Well, last weekend was Brent's birthday. I can't say that we did too much this year, but he had a big party at his Grandparents Price a few weeks ago, and he'll see his other grandparents soon for some messy cake pictures (I think that's what the 1st birthday party is mostly about!).

I think I don't notice all the milestones he's reaching lately simply because they just kinda grow on you little by little. Every day though I find something new about him to love. Like how he flips through books with me now, or practices putting little toys inside bigger toys. Or how he likes to try to crawl under the futon in search of dust bunnies. He's a busy guy these days, always on the go and on the run. He's learned to go through the dresser drawers and pull clothes out so he can deposit toys instead. And it is a rare day that you can put your shoes on without finding a mega-block or a rubber ball stuffed inside. Or leftover food, don't forget that one... It is impossible to find all the pieces he starts tossing in every direction once he is done eating!

Oh, and the big news this week is that they are starting to transition him to the TODDLER room at day care. Toddler??? Where did my baby go? I know there are good things to look forward to in the next year, but it seems like you have to trade in a lot to get there. For one thing, they don't have cribs in there, the kids sleep on cots. Well...if that's something they think they can accomplish with him, they are welcome to try. But I can't see that boy falling asleep if there is nothing to prevent him from running around the room exploring. I'm sure there are lots of kids like that, though, so they must have some magic method for it (I just hope it doesn't involve chains or straps). I do expect a drop in his nap time, though. And that's not something I think I'm ready to give up yet. We'll see how it goes, I guess.

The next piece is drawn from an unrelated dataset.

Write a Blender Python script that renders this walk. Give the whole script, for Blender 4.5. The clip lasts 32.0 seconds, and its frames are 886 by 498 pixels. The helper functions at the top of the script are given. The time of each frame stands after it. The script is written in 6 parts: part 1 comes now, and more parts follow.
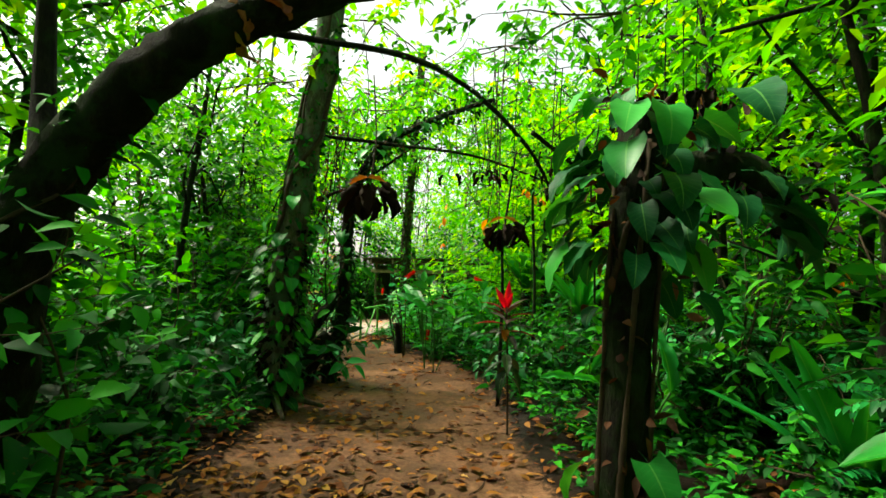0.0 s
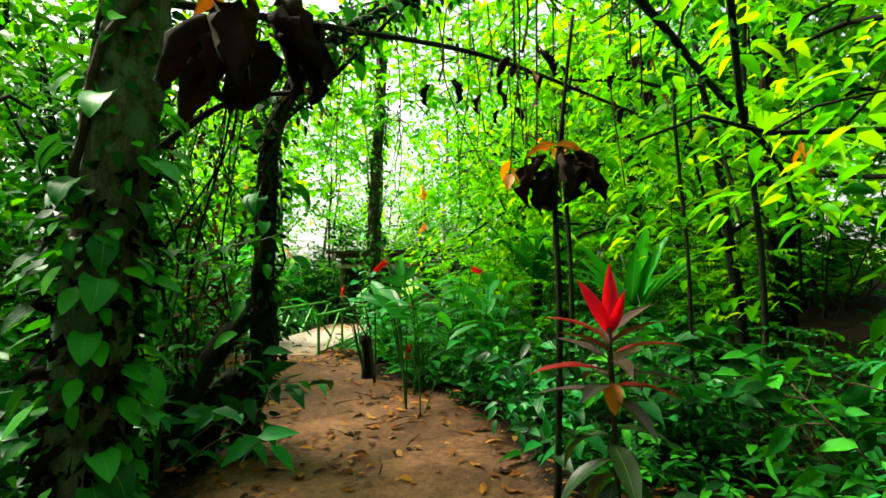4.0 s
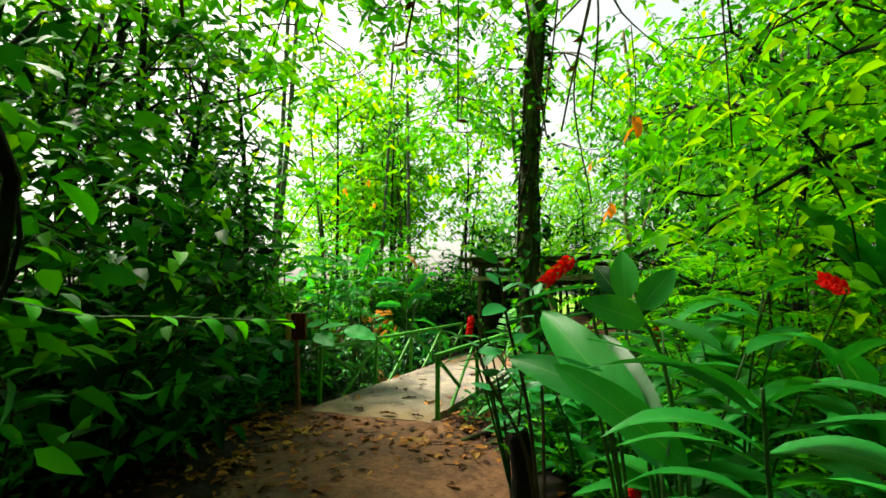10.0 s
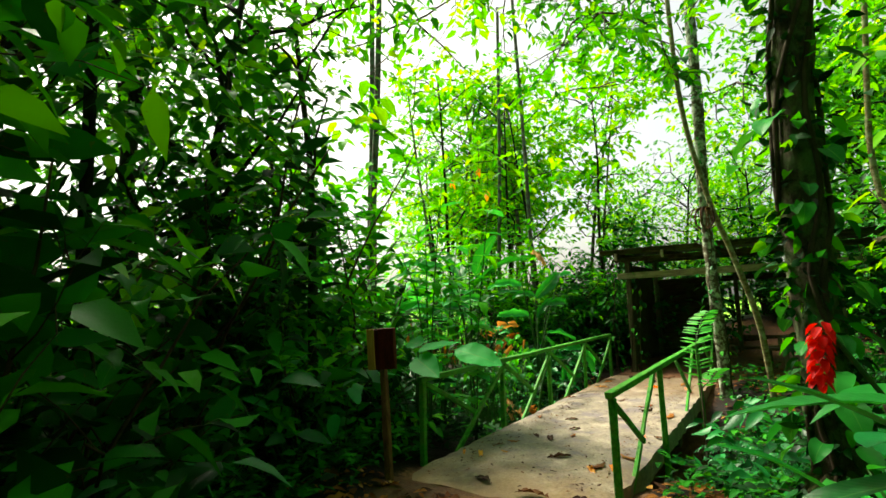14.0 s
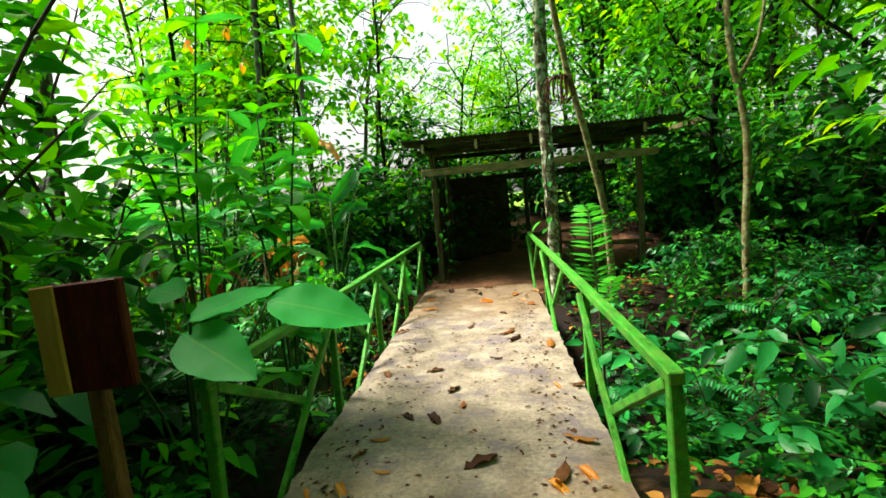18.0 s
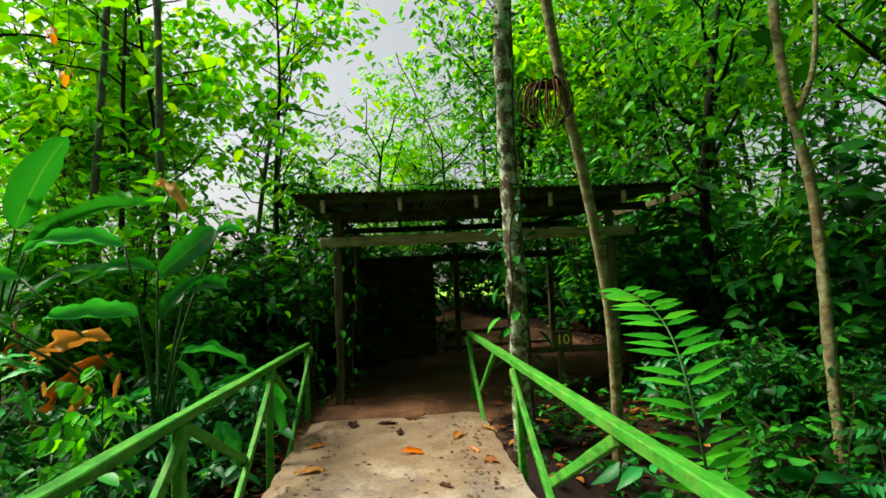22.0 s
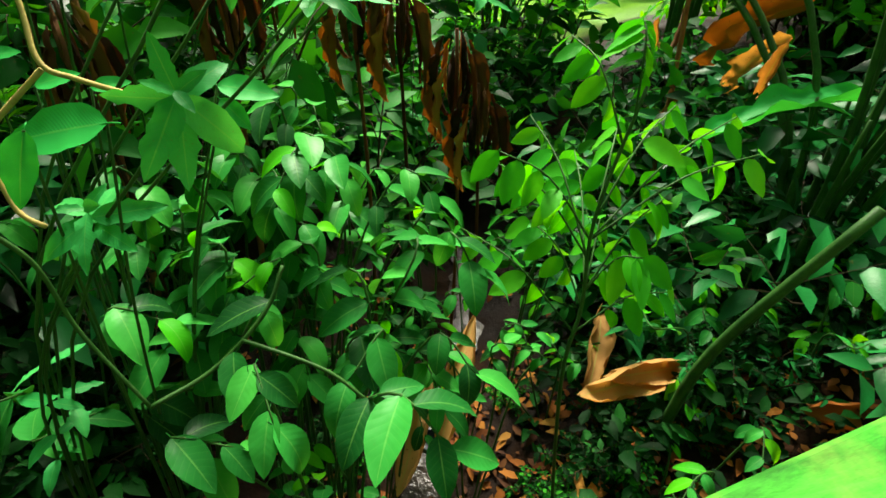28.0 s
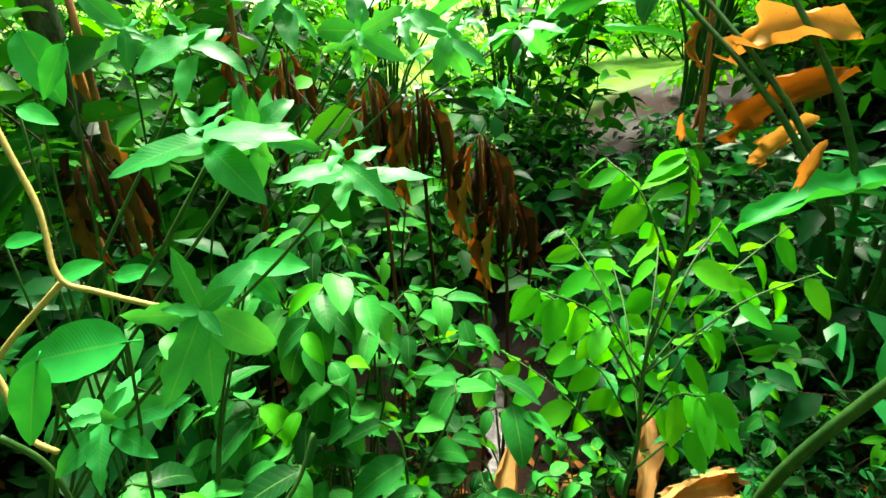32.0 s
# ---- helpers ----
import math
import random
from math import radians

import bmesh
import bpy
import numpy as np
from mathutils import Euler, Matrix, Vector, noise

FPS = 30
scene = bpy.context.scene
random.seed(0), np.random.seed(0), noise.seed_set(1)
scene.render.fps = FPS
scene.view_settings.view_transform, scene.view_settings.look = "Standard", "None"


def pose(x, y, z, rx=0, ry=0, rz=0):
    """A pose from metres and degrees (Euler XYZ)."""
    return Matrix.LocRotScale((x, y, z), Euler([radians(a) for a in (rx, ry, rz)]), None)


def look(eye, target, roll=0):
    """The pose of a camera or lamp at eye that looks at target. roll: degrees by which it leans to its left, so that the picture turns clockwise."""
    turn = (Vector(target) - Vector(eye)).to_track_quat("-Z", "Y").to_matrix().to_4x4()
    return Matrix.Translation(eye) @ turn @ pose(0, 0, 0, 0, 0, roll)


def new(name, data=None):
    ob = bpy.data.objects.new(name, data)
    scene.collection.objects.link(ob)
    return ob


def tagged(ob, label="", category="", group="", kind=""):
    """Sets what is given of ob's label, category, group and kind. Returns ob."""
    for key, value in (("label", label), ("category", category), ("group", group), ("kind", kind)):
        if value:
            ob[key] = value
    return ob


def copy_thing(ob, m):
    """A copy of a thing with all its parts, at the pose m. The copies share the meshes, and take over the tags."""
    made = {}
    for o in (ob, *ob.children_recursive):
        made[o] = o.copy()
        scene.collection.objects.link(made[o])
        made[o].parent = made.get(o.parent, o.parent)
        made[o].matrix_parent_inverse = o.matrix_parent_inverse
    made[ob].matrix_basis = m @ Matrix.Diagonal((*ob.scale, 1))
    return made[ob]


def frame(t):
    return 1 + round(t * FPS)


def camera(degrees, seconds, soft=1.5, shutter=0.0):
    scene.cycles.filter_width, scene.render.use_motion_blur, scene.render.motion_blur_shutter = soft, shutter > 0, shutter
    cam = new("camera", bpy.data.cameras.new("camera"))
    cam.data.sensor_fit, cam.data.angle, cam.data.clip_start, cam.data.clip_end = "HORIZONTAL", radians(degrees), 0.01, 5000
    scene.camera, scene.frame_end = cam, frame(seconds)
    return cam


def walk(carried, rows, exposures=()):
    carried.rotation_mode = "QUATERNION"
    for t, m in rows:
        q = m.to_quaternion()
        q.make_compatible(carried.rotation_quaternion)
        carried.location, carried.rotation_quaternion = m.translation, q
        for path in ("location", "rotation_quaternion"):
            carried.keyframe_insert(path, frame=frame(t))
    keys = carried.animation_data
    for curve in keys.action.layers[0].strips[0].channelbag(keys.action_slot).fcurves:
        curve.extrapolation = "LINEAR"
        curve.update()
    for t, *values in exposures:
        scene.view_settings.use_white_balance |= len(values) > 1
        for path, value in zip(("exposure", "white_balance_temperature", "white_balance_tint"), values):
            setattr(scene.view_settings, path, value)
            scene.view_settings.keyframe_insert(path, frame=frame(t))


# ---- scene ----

So, would I give this up to go back to having a tiny baby again? Not on your life! This is so much more rewarding than the mindless changing of diapers (while he held still - oh I forget that luxury) and bottle after bottle, or worse - endless nursing on the hour. Will I cherish those memories? Of course! Would I look forward to another round? The jury's still out on that one. And I'm not even going into the nighttime wakings that MOST babies have given up by this stage in the game. He's going strong at 4 or 5 these days. Long story short, we're working them out of the rotation, but so far it's a rough transition.

And then sometimes, you're half asleep on the floor playing with him and watching football. Your eyes close for a few seconds and you just listen to him playing with his toys. Then just as you're thinking of how peaceful life is, you feel a plastic block slammed into your face. But before you can even think about what happened, you see a tiny face coming at you and planting its first smiling sloppy kiss on your cheek. And then somehow, you wouldn't trade this time for anything at all.